DAGWorks-Inc / hamilton

Hamilton helps data scientists and engineers define testable, modular, self-documenting dataflows, that encode lineage/tracing and metadata. Runs and scales everywhere python does.
https://hamilton.dagworks.io/en/latest/
BSD 3-Clause Clear License
1.89k stars 126 forks source link

enable free-form attributes on nodes #1129

Open vograno opened 2 months ago

vograno commented 2 months ago

In some scenarios, for purposes unrelated to DAG execution, the user wants to attach free-form information to nodes. This feature request provides some desirable usage examples.

Currently, the tags mechanism could be used to attach immutable attributes to the node. Besides being immutable, the attributes must be converted to and from objects to strings, which is sub-optimal.

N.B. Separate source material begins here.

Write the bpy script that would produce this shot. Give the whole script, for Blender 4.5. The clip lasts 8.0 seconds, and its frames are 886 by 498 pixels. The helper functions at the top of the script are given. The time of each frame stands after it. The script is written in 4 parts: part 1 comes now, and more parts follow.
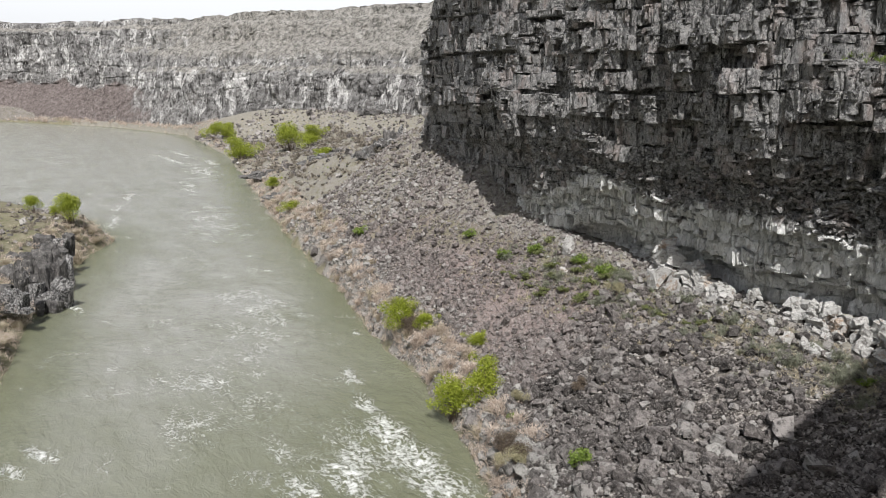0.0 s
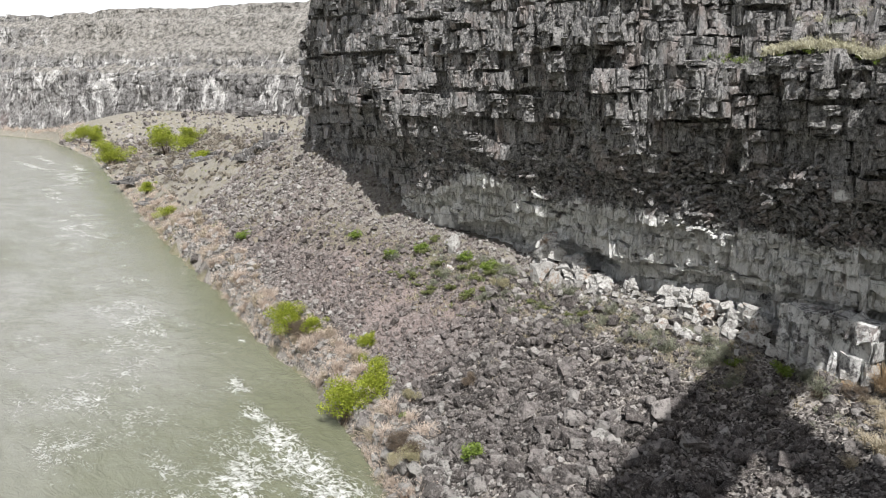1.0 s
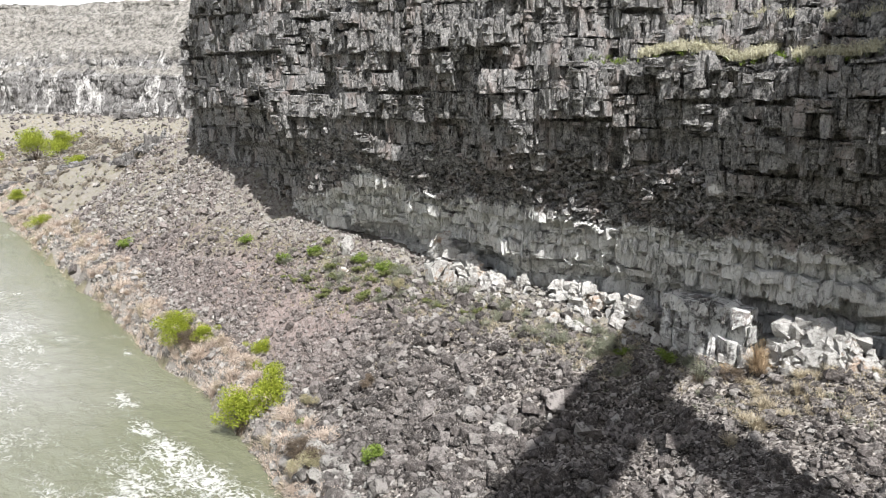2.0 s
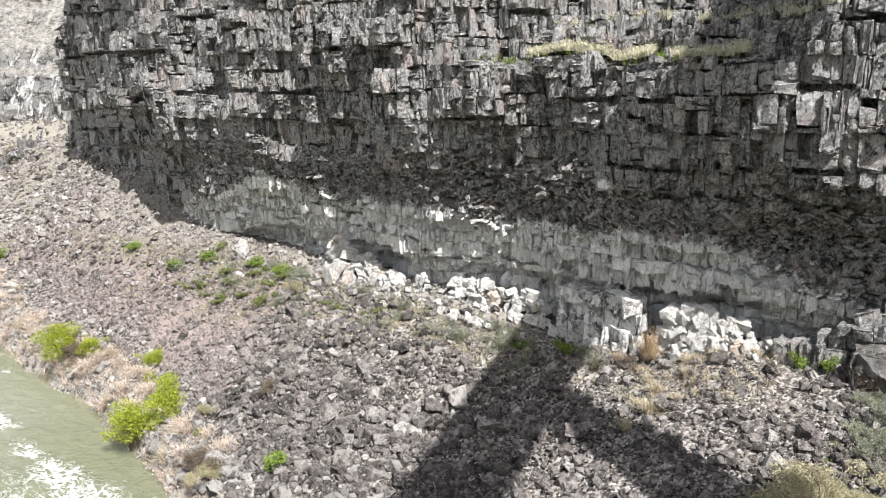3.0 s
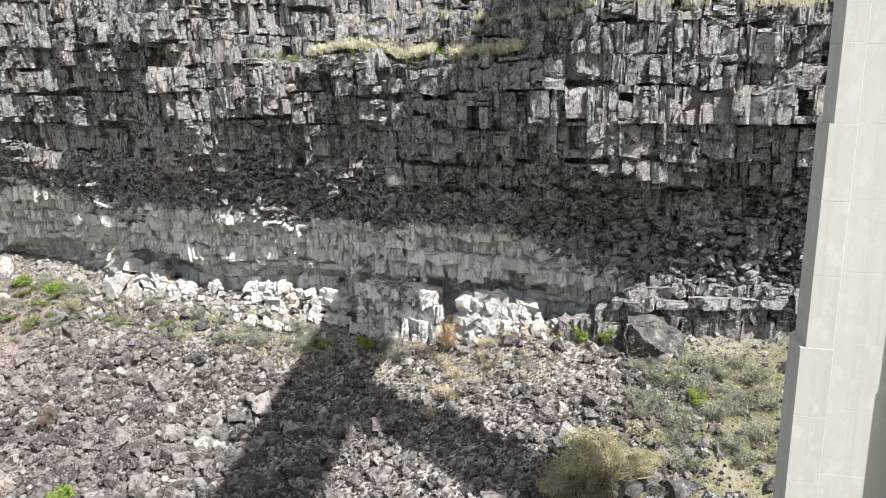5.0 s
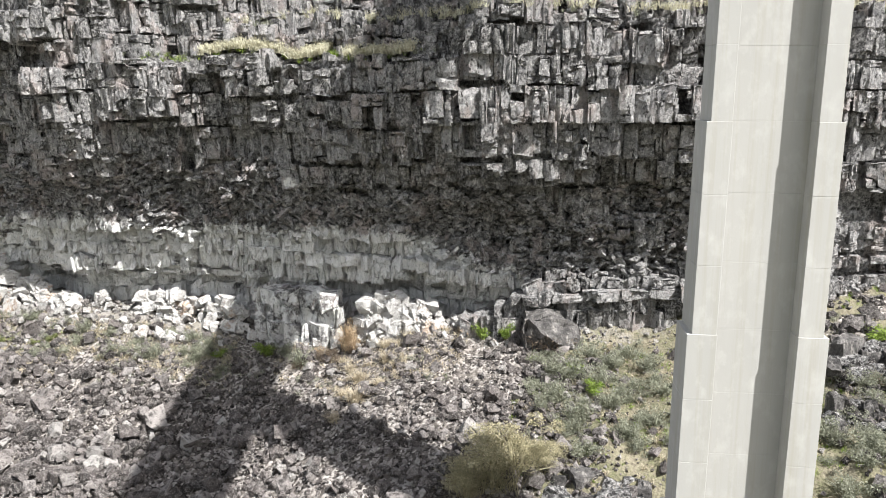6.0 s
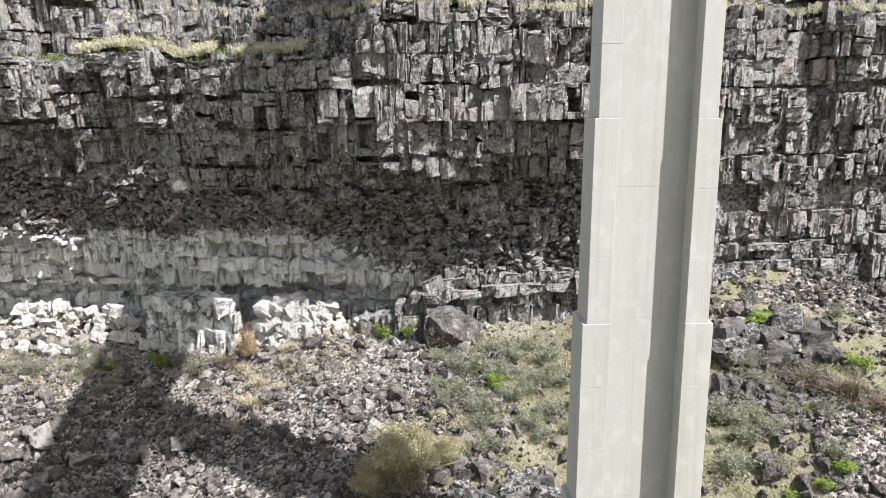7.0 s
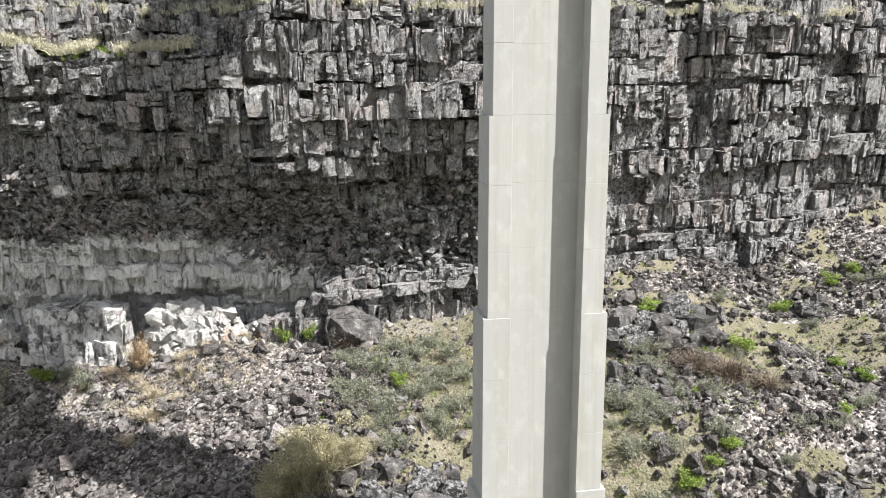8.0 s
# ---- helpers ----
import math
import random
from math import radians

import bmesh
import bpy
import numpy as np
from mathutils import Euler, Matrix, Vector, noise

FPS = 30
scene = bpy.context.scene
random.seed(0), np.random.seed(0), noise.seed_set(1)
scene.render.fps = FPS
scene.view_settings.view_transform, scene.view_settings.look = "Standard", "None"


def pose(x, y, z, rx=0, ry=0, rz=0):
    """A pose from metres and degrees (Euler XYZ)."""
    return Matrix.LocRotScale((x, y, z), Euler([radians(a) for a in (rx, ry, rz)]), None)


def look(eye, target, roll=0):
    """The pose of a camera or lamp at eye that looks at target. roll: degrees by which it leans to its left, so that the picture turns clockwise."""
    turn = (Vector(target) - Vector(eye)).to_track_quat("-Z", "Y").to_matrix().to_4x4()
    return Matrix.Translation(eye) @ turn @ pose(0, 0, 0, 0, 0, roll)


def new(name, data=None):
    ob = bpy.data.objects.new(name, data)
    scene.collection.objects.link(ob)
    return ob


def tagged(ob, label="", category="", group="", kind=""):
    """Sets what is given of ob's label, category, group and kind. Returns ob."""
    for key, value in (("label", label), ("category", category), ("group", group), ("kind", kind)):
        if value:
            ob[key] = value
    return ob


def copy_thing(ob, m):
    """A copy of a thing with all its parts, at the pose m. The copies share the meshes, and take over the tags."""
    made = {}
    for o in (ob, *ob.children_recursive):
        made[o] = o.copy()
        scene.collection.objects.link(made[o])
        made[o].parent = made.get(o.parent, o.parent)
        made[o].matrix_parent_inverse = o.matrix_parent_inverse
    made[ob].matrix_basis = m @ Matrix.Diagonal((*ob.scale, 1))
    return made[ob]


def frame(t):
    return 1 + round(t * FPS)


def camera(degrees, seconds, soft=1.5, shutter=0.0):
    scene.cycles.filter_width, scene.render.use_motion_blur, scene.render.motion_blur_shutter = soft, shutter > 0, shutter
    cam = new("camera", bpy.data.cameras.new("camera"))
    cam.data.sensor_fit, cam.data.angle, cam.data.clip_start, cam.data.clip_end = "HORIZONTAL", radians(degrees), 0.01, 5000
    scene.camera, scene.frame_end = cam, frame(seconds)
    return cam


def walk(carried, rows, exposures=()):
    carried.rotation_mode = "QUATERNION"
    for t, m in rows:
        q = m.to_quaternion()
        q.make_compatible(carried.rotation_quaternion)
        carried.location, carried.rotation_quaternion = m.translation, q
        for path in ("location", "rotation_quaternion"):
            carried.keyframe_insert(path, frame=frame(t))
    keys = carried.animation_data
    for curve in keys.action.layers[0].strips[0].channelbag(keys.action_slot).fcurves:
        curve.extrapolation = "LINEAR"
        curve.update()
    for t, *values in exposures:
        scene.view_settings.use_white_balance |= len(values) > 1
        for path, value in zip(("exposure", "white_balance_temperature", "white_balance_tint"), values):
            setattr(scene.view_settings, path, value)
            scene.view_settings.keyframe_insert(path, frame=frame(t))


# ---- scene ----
# Seconds, heading left of north (+y), tilt, lean: the camera hovers over the river and turns.
EYE = (0.0, 0.0, 40.0)
AIM = [
    (0.0, 59.22, -11.72, 1.12),
    (0.5, 54.89, -11.63, 1.03),
    (1.0, 50.74, -11.56, 0.90),
    (1.5, 46.76, -11.48, 0.83),
    (1.7, 45.20, -11.46, 0.82),
    (2.8, 36.72, -11.34, 0.45),
    (3.0, 35.27, -11.37, 0.46),
    (3.5, 31.48, -11.37, 0.35),
    (4.0, 27.67, -11.34, 0.25),
    (4.5, 23.88, -11.40, 0.09),
    (4.7, 22.40, -11.44, -0.03),
    (5.8, 14.02, -11.44, -0.22),
    (6.0, 12.57, -11.46, -0.32),
    (6.5, 8.80, -11.52, -0.45),
    (7.0, 5.04, -11.60, -0.55),
    (7.5, 1.27, -11.68, -0.67),
    (8.0, -2.45, -11.79, -0.80),
]
EXPOSURES = [(0.0, 0.3), (1.0, 0.56), (1.7, 0.82), (2.8, 1.19), (3.5, 1.32), (4.7, 1.33), (8.0, 1.28)]
cam = camera(59.07, 8.0, soft=0.9)
walk(cam, [(t, pose(*EYE, 90 + tilt, 0, head) @ pose(0, 0, 0, 0, 0, lean)) for t, head, tilt, lean in AIM], EXPOSURES)

# ---- light ----
SUN = Vector((0.541, -0.303, 0.784)).normalized()
world = bpy.data.worlds.new("sky")
world.use_nodes = True
scene.world = world
wn, wl = world.node_tree.nodes, world.node_tree.links
sky = wn.new("ShaderNodeTexSky")
sky.sky_type = "NISHITA"
sky.sun_disc = False
sky.sun_elevation = math.asin(SUN.z)
sky.sun_rotation = math.atan2(SUN.x, SUN.y)
sky.dust_density = 2.5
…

Free-form attributes are much like tags, but free-form. Unlike tags, Hamilton should never be tasked to interpret attributes, just to accumulate them along node expansion paths and eventually store them on a HamiltonNode.

Example 1 Common attributes for expanded nodes

a_value = {}
b_value = dict(abc=[])
common_attrs = dict(a=a_value, b=b_value)
@parameterize(
  o1=dict(x=source('o1_x_input')),
  o2=dict(x=source('o2_x_input')),
)
@attr(common_attrs)
def fun(x: dict, i: int) -> dict:
    return x

Here I expect HamiltonNodes o1.attributes and o2.attributes to be {**common_attrs} each.

Example 2 Provide distinct attributes for each expanded node

o1_attrs = dict(name='o1')
o2_attrs = dict(name='o2')
@parameterize(
  o1=dict(x=source('o1_x_input'), None=value(o1_attrs)),
  o2=dict(x=source('o2_x_input'), None=value(o2_attrs)),
)
@attr(common_attrs)
def fun(x: dict, i: int) -> dict:
    return x

Note the None key in the parameterize args. Here I expect HamiltonNodes o1.attributes == {common_attrs, o1_attrs}

Example 3

Use attributes to capture the function. I should be able to roll up my own decorator, say capture_func_name and use it like this

@capture_func_name
def fun(x: dict, i: int) -> dict:
    return x

which should be equivalent to

def fun(x: dict, i: int) -> dict:
    return x

fun = attr(dict(func=fun))(fun)
skrawcz commented 2 months ago

This seems interesting. I assume you'd want to wire it through to the HamiltonNode that's returned from driver.list_available_variables()?

@parameterize(
 o1=dict(x=source('o1_x_input'), None=value(o1_attrs)),
 o2=dict(x=source('o2_x_input'), None=value(o2_attrs)),
)

Just a quick comment. I think we'd want the above to be in an analogous decorator similar to tag_outputs. e.g.

@attr_outputs(o1=dict(o1_attrs),o2=dict(o2_attrs))
@parameterize(o1=..., o2=...)
@attr(common_attrs)
def fun(...) -> ... :
elijahbenizzy commented 2 months ago

To add to what @skrawcz said, I think this is the same thing as @tag/@tag_outputs just without the validation. Then stored under a separate place -- .attributes. Still static (known at build-time), but free-form/not for filtering/querying (other than enumeration)

vograno commented 2 months ago

This seems interesting. I assume you'd want to wire it through to the HamiltonNode that's returned from driver.list_available_variables()?

Yes